## What the task requires
Give back every line exactly as it appears, pictures excluded.

## Data block

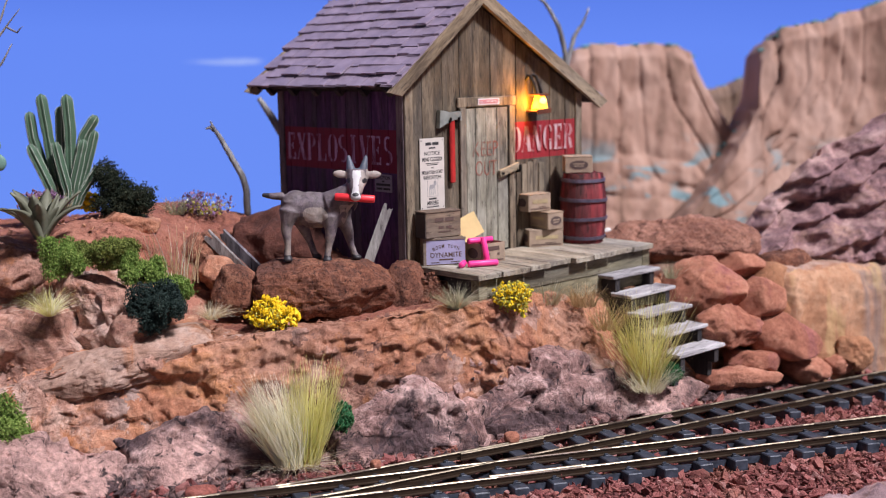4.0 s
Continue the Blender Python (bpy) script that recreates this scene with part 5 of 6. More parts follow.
carton((5.50, -0.50), -30, 1.30, 0.72, 0.62, "tan printed explosives box at the bottom of a stack", "end")
carton((5.95, -1.02), -8, 0.74, 1.05, 0.62, "tan printed explosives box in the middle of a stack", "front", up=0.65)
carton((5.42, -0.55), -9, 1.05, 0.72, 0.62, "tan printed explosives box on top of a stack", "end", up=1.31)
carton((7.08, -0.86), -42, 1.02, 0.72, 0.60, "tan printed box lying on the red barrel", "front", up=2.62)

crate_low = thing("dynamite_crate", "wooden dynamite crate with a lilac printed front on the porch", "crate", "explosives boxes", m=SHED @ Matrix.Translation((0.14, -0.62, 0)) @ Matrix.Rotation(radians(-29), 4, "Z"))
part("body", wobble(box(bmesh.new(), 0, 1.46, 0, 0.45, 0, 0.92, None, 0.02), 0.01, 1.5), CRATE_BROWN, crate_low)
part("label", box(bmesh.new(), 0.10, 1.44, -0.016, 0.0, 0.05, 0.86), LILAC, crate_low, "lilac printed label")
for x0, x1, z0, z1 in ((-0.01, 0.10, 0, 0.94), (0.10, 1.46, 0.86, 0.94)):
    part("edge_batten", box(bmesh.new(), x0, x1, -0.04, 0.0, z0, z1, None, 0.01), CRATE_BROWN, crate_low)
write("DYNAMITE", Matrix.Translation((0.78, -0.018, 0.36)) @ FACE_FRONT, 1.08, 0.17, BROWN_INK, crate_low, 0.02, name="dynamite_lettering")
for k, ch in enumerate("BOOM TOWN"):
    if ch != " ":
        a = (k - 4) / 4
        write(ch, Matrix.Translation((0.78 + 0.42 * a, -0.018, 0.66 - 0.10 * a * a)) @ FACE_FRONT @ Matrix.Rotation(radians(-20 * a), 4, "Z"), 0.085, 0.12, BROWN_INK, crate_low, 0.02, name="boom_town_lettering")
bars(Matrix.Translation((0, -0.018, 0)) @ FACE_FRONT, [(0.78, 0.20, 0.5, 0.05), (0.4, 0.11, 0.3, 0.03), (1.1, 0.11, 0.3, 0.03)], BROWN_INK, crate_low)

crate_high = thing("powder_crate", "dark brown wooden crate stacked on the dynamite crate", "crate", "explosives boxes", m=SHED @ Matrix.Translation((0.12, -0.80, 0.94)) @ Matrix.Rotation(radians(-9), 4, "Z"))
part("body", wobble(box(bmesh.new(), 0, 1.42, 0, 0.62, 0, 0.84, None, 0.02), 0.01, 1.5), CRATE_BROWN, crate_high)
part("end_panel", box(bmesh.new(), -0.02, 0.0, 0.02, 0.60, 0.0, 0.83), CARTON_DARK, crate_high, "near-black end panel")
part("lid", box(bmesh.new(), -0.03, 1.44, -0.02, 0.64, 0.84, 0.89, None, 0.01), CRATE_BROWN, crate_high)
bars(Matrix.Translation((0, -0.012, 0)) @ FACE_FRONT, [(0.52, 0.60, 0.34, 0.13), (0.94, 0.60, 0.34, 0.13), (0.6, 0.34, 0.2, 0.08), (0.92, 0.34, 0.22, 0.08), (0.74, 0.20, 0.5, 0.04)], BROWN_INK, crate_high)

open_m = SHED @ Matrix.Translation((1.66, -1.80, 0)) @ Matrix.Rotation(radians(-7), 4, "Z")
open_box = thing("open_carton", "open tan explosives box with its lid turned back", "box", "explosives boxes", m=open_m)
part("end_panel", box(bmesh.new(), 0, 0.04, 0, 0.85, 0, 0.68), CARTON, open_box)
part("end_panel", box(bmesh.new(), 1.01, 1.05, 0, 0.85, 0, 0.68), CARTON, open_box)
part("front_panel", box(bmesh.new(), 0.04, 1.01, 0, 0.04, 0, 0.68), CARTON, open_box)
part("back_panel", box(bmesh.new(), 0.04, 1.01, 0.81, 0.85, 0, 0.68), CARTON, open_box)
part("bottom_panel", box(bmesh.new(), 0.04, 1.01, 0.04, 0.81, 0, 0.04), CARTON, open_box)
LID = plain("bare_straw_cardboard", (0.58, 0.43, 0.20), 0.85, 0.0, 0.15, 1.0)
part("lid", wobble(box(bmesh.new(), 0.0, 1.05, -0.02, 0.02, 0.0, 0.80, Matrix.Translation((-0.18, 0.80, 0.60)) @ Matrix.Rotation(radians(-20), 4, "Y") @ Matrix.Rotation(radians(-20), 4, "X"), 0.008), 0.02, 2), LID, open_box, "straw-coloured open lid")
bm = flat_oval(0.28, 0.18, 0, 0)
bm.transform(Matrix.Translation((-0.01, 0.42, 0.34)) @ Matrix.Rotation(radians(-90), 4, "Z"))
part("oval_mark", bm, OVAL, open_box, "dark oval trade mark")
bars(Matrix.Translation((0, -0.012, 0)) @ FACE_FRONT, [(0.55, 0.50, 0.5, 0.14), (0.35, 0.30, 0.1, 0.08), (0.76, 0.30, 0.1, 0.08), (0.52, 0.10, 0.9, 0.04)], BROWN_INK, open_box)
# sticks in and beside the open box
stick((0.92, -1.95, 0.125), (1.85, -2.40, 0.125), 0.105, PINK_STICK, "neon pink dynamite stick lying on the porch planks", SHED)
stick((0.62, -1.92, 0.115), (1.06, -1.62, 0.125), 0.10, PINK_STICK, "short neon pink dynamite stick lying on the porch", SHED)
stick((1.74, -2.06, 0.0), (1.68, -1.90, 0.94), 0.10, PINK_STICK, "neon pink dynamite stick leaning upright against the box", SHED)
stick((1.46, -1.42, 0.78), (2.46, -1.56, 0.76), 0.10, PINK_STICK, "neon pink dynamite stick lying across the open box", SHED)
stick((1.8, -1.3, 0.60), (2.5, -1.35, 0.58), 0.10, PINK_STICK, "neon pink dynamite stick inside the open box", SHED)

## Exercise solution
4.0 s
Continue the Blender Python (bpy) script that recreates this scene with part 5 of 6. More parts follow.
carton((5.50, -0.50), -30, 1.30, 0.72, 0.62, "tan printed explosives box at the bottom of a stack", "end")
carton((5.95, -1.02), -8, 0.74, 1.05, 0.62, "tan printed explosives box in the middle of a stack", "front", up=0.65)
carton((5.42, -0.55), -9, 1.05, 0.72, 0.62, "tan printed explosives box on top of a stack", "end", up=1.31)
carton((7.08, -0.86), -42, 1.02, 0.72, 0.60, "tan printed box lying on the red barrel", "front", up=2.62)

crate_low = thing("dynamite_crate", "wooden dynamite crate with a lilac printed front on the porch", "crate", "explosives boxes", m=SHED @ Matrix.Translation((0.14, -0.62, 0)) @ Matrix.Rotation(radians(-29), 4, "Z"))
part("body", wobble(box(bmesh.new(), 0, 1.46, 0, 0.45, 0, 0.92, None, 0.02), 0.01, 1.5), CRATE_BROWN, crate_low)
part("label", box(bmesh.new(), 0.10, 1.44, -0.016, 0.0, 0.05, 0.86), LILAC, crate_low, "lilac printed label")
for x0, x1, z0, z1 in ((-0.01, 0.10, 0, 0.94), (0.10, 1.46, 0.86, 0.94)):
    part("edge_batten", box(bmesh.new(), x0, x1, -0.04, 0.0, z0, z1, None, 0.01), CRATE_BROWN, crate_low)
write("DYNAMITE", Matrix.Translation((0.78, -0.018, 0.36)) @ FACE_FRONT, 1.08, 0.17, BROWN_INK, crate_low, 0.02, name="dynamite_lettering")
for k, ch in enumerate("BOOM TOWN"):
    if ch != " ":
        a = (k - 4) / 4
        write(ch, Matrix.Translation((0.78 + 0.42 * a, -0.018, 0.66 - 0.10 * a * a)) @ FACE_FRONT @ Matrix.Rotation(radians(-20 * a), 4, "Z"), 0.085, 0.12, BROWN_INK, crate_low, 0.02, name="boom_town_lettering")
bars(Matrix.Translation((0, -0.018, 0)) @ FACE_FRONT, [(0.78, 0.20, 0.5, 0.05), (0.4, 0.11, 0.3, 0.03), (1.1, 0.11, 0.3, 0.03)], BROWN_INK, crate_low)

crate_high = thing("powder_crate", "dark brown wooden crate stacked on the dynamite crate", "crate", "explosives boxes", m=SHED @ Matrix.Translation((0.12, -0.80, 0.94)) @ Matrix.Rotation(radians(-9), 4, "Z"))
part("body", wobble(box(bmesh.new(), 0, 1.42, 0, 0.62, 0, 0.84, None, 0.02), 0.01, 1.5), CRATE_BROWN, crate_high)
part("end_panel", box(bmesh.new(), -0.02, 0.0, 0.02, 0.60, 0.0, 0.83), CARTON_DARK, crate_high, "near-black end panel")
part("lid", box(bmesh.new(), -0.03, 1.44, -0.02, 0.64, 0.84, 0.89, None, 0.01), CRATE_BROWN, crate_high)
bars(Matrix.Translation((0, -0.012, 0)) @ FACE_FRONT, [(0.52, 0.60, 0.34, 0.13), (0.94, 0.60, 0.34, 0.13), (0.6, 0.34, 0.2, 0.08), (0.92, 0.34, 0.22, 0.08), (0.74, 0.20, 0.5, 0.04)], BROWN_INK, crate_high)

open_m = SHED @ Matrix.Translation((1.66, -1.80, 0)) @ Matrix.Rotation(radians(-7), 4, "Z")
open_box = thing("open_carton", "open tan explosives box with its lid turned back", "box", "explosives boxes", m=open_m)
part("end_panel", box(bmesh.new(), 0, 0.04, 0, 0.85, 0, 0.68), CARTON, open_box)
part("end_panel", box(bmesh.new(), 1.01, 1.05, 0, 0.85, 0, 0.68), CARTON, open_box)
part("front_panel", box(bmesh.new(), 0.04, 1.01, 0, 0.04, 0, 0.68), CARTON, open_box)
part("back_panel", box(bmesh.new(), 0.04, 1.01, 0.81, 0.85, 0, 0.68), CARTON, open_box)
part("bottom_panel", box(bmesh.new(), 0.04, 1.01, 0.04, 0.81, 0, 0.04), CARTON, open_box)
LID = plain("bare_straw_cardboard", (0.58, 0.43, 0.20), 0.85, 0.0, 0.15, 1.0)
part("lid", wobble(box(bmesh.new(), 0.0, 1.05, -0.02, 0.02, 0.0, 0.80, Matrix.Translation((-0.18, 0.80, 0.60)) @ Matrix.Rotation(radians(-20), 4, "Y") @ Matrix.Rotation(radians(-20), 4, "X"), 0.008), 0.02, 2), LID, open_box, "straw-coloured open lid")
bm = flat_oval(0.28, 0.18, 0, 0)
bm.transform(Matrix.Translation((-0.01, 0.42, 0.34)) @ Matrix.Rotation(radians(-90), 4, "Z"))
part("oval_mark", bm, OVAL, open_box, "dark oval trade mark")
bars(Matrix.Translation((0, -0.012, 0)) @ FACE_FRONT, [(0.55, 0.50, 0.5, 0.14), (0.35, 0.30, 0.1, 0.08), (0.76, 0.30, 0.1, 0.08), (0.52, 0.10, 0.9, 0.04)], BROWN_INK, open_box)
# sticks in and beside the open box
stick((0.92, -1.95, 0.125), (1.85, -2.40, 0.125), 0.105, PINK_STICK, "neon pink dynamite stick lying on the porch planks", SHED)
stick((0.62, -1.92, 0.115), (1.06, -1.62, 0.125), 0.10, PINK_STICK, "short neon pink dynamite stick lying on the porch", SHED)
stick((1.74, -2.06, 0.0), (1.68, -1.90, 0.94), 0.10, PINK_STICK, "neon pink dynamite stick leaning upright against the box", SHED)
stick((1.46, -1.42, 0.78), (2.46, -1.56, 0.76), 0.10, PINK_STICK, "neon pink dynamite stick lying across the open box", SHED)
stick((1.8, -1.3, 0.60), (2.5, -1.35, 0.58), 0.10, PINK_STICK, "neon pink dynamite stick inside the open box", SHED)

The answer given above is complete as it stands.